Changing the legal smoking age will put a dent in business for some Charlotte tobacco shops

Changing the legal smoking age will put a dent in business for some Charlotte tobacco shops

CHARLOTTE, N.C. (WBTV) - A new bill passed by the U.S. Senate will impact people and teens around the country. It’s particularly notable for North Carolina, a state where history is based on tobacco fields and production.

Next year, you’ll have to be 21 to buy any tobacco products. The bill passed through Congress is expected, to be endorsed by President Donald Trump in the next few days to make it law.

“Cigarettes have been around for as long as I can remember,” said Steve Sullivan, the owner of Smokes "N" Stuff in East Charlotte.

Steve Sullivan says the bigger issue in what’s turned into a national debate about the tobacco, isn’t necessarily cigarettes, cigars or cigarillos. It’s the newly popular Juuls or other e-vapes. For months, we’ve reported on situations where teens will replace the tobacco in those products with another drug to get high.

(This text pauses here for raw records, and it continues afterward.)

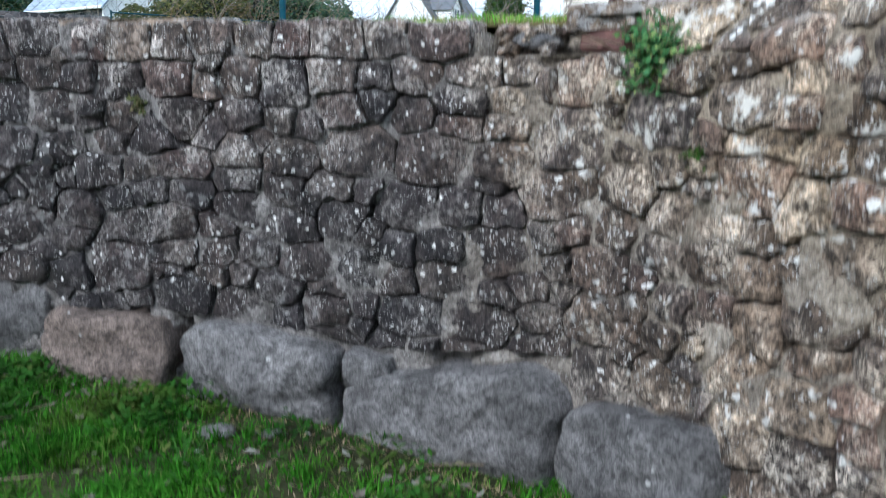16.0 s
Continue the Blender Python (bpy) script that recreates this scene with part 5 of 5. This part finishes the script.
# ---- car ----
def car(at, turn):
    ob = thing("car", "bright red hatchback parked beside the lawn", "car", at=at)
    ob.rotation_euler = (0, 0, radians(turn))
    # stations from tail to nose: x, floor, waist, half width low, half width waist
    st = [(-2.05, 0.42, 0.86, 0.62, 0.60), (-1.98, 0.28, 0.95, 0.78, 0.76), (-1.75, 0.22, 1.0, 0.86, 0.83), (-1.2, 0.2, 1.0, 0.875, 0.845), (-0.4, 0.2, 0.98, 0.88, 0.85),
          (0.5, 0.2, 0.95, 0.88, 0.85), (1.3, 0.22, 0.88, 0.87, 0.82), (1.75, 0.24, 0.8, 0.82, 0.74), (2.0, 0.34, 0.66, 0.66, 0.58)]
    bm = bmesh.new()
    rings = []
    for x, z0, z1, w0, w1 in st:
        m_ = (z0 + z1) / 2
        prof = [(-w0 * 0.9, z0), (-w0, z0 + 0.1), (-w0 * 1.01, m_), (-w1, z1 - 0.06), (-w1 * 0.93, z1), (w1 * 0.93, z1), (w1, z1 - 0.06), (w0 * 1.01, m_), (w0, z0 + 0.1), (w0 * 0.9, z0)]
        rings.append([bm.verts.new((x, y, z)) for y, z in prof])
    for a, b in zip(rings, rings[1:]):
        for i in range(10):
            j = (i + 1) % 10
            bm.faces.new((a[i], a[j], b[j], b[i]))
    bm.faces.new(rings[0])
    bm.faces.new(rings[-1][::-1])
    bmesh.ops.recalc_face_normals(bm, faces=bm.faces)
    body = part("body", bm, CAR_RED, ob, smooth=True)
    bm = bmesh.new()
    rings = []
    for x, z, w in ((-1.9, 1.0, 0.74), (-1.45, 1.38, 0.62), (-0.9, 1.46, 0.60), (-0.1, 1.45, 0.60), (0.35, 1.32, 0.64), (1.1, 0.92, 0.76)):
        rings.append([bm.verts.new((x, y, q)) for y, q in ((-0.80, 0.94), (-w, z), (w, z), (0.80, 0.94))])
    for a, b in zip(rings, rings[1:]):
        for i in range(3):
            bm.faces.new((a[i], a[i + 1], b[i + 1], b[i]))
    part("cabin_glass", bm, GLASS, ob)
    v = [(-1.5, -0.6, 1.405), (-0.9, -0.58, 1.475), (-0.1, -0.58, 1.465), (0.3, -0.6, 1.36), (0.3, 0.6, 1.36), (-0.1, 0.58, 1.465), (-0.9, 0.58, 1.475), (-1.5, 0.6, 1.405)]
    part("roof", mesh_of("roof", v + [(a, b, c - 0.04) for a, b, c in v], [(0, 1, 6, 7), (1, 2, 5, 6), (2, 3, 4, 5), (8, 15, 14, 9), (9, 14, 13, 10), (10, 13, 12, 11), (0, 8, 9, 1), (1, 9, 10, 2), (2, 10, 11, 3), (7, 6, 14, 15), (6, 5, 13, 14), (5, 4, 12, 13), (0, 7, 15, 8), (3, 11, 12, 4)], CAR_RED), CAR_RED, ob)
    for sy in (-1, 1):
        part("tail_lamp", box_bm(-2.075, -1.80, min(sy * 0.56, sy * 0.815), max(sy * 0.56, sy * 0.815), 0.50, 0.80, 0.06), LAMP_GLASS, ob, "pale red tail lamp")
        part("headlamp", box_bm(1.66, 1.9, min(sy * 0.48, sy * 0.72), max(sy * 0.48, sy * 0.72), 0.58, 0.74, 0.04), LAMP_GLASS, ob)
        part("sill", box_bm(-0.85, 0.85, sy * 0.86 - 0.03, sy * 0.86 + 0.03, 0.18, 0.27, 0.01), BLACK, ob)
        for x in (-1.28, 1.25):
            arch = part("wheel_arch", rod(bmesh.new(), (x, sy * 0.6, 0.33), (x, sy * 0.885, 0.33), 0.37, sides=24), BLACK, ob)
            wh = part("wheel", rod(bmesh.new(), (x, sy * 0.70, 0.31), (x, sy * 0.90, 0.31), 0.31, sides=28), RUBBER, ob)
            part("rim", rod(bmesh.new(), (x, sy * 0.88, 0.31), (x, sy * 0.905, 0.31), 0.205, sides=24), BLACK, wh)
            for k in range(5):
                a = 2 * math.pi * k / 5 + 0.3
                d = Vector((math.cos(a), 0, math.sin(a)))
                bmk = rod(bmesh.new(), Vector((x, sy * 0.912, 0.31)), Vector((x, sy * 0.912, 0.31)) + d * 0.2, 0.035, 0.028, 6)
                part("spoke", bmk, RIM, wh)
            part("hub", rod(bmesh.new(), (x, sy * 0.905, 0.31), (x, sy * 0.925, 0.31), 0.05, sides=12), RIM, wh)
            bmk = bmesh.new()
            for k in range(24):
                a, b = 2 * math.pi * k / 24, 2 * math.pi * (k + 1) / 24
                rod(bmk, (x + 0.205 * math.cos(a), sy * 0.908, 0.31 + 0.205 * math.sin(a)), (x + 0.205 * math.cos(b), sy * 0.908, 0.31 + 0.205 * math.sin(b)), 0.018, sides=5)
            part("rim_edge", bmk, RIM, wh)
    return ob


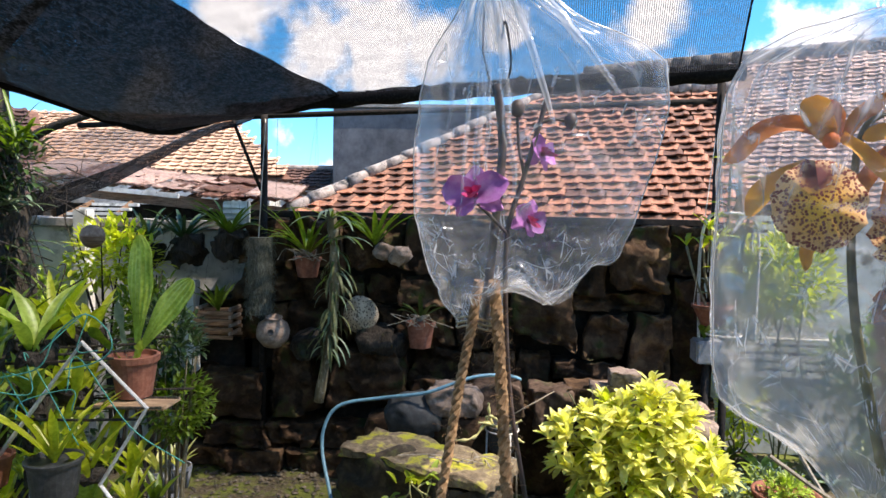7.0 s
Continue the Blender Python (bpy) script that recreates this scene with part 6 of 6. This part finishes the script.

“That I’m totally against,” Sullivan stated.

North Carolina state government officials have shown persistence in trying to tackle this problem. Attorney General Josh Stein is part of a lawsuit against Juul Labs and other companies – he accuses them of marketing to children.

“What we’ve got to do is stop all the efforts that they’ve engaged in to create youth smokers and still allow adults to have that option,” Stein said in an earlier conference this month.

If President Trump does sign the tobacco age-change bill into law as is expected, Sullivan says it’ll put a huge dent in his business being that 40 percent of his customers are 18 to 20 year olds.

“That’s a big chunk,” Sullivan claimed.

If Sullivan could have been on the Senate floor to give any rebuttal to the bill, he says he’d argue that anyone who is 18 is able to enlist in the military, sign contracts, vote and make other big decisions. So why not make their own decision on tobacco?

“There’s a lot of government and politics involved in day-to-day choices that we have the right to make,” Sullivan said.

Sullivan says if the law does go into effect next year, he has no choice but to follow it. He’ll just be missing a lot of business from the younger generation if it does.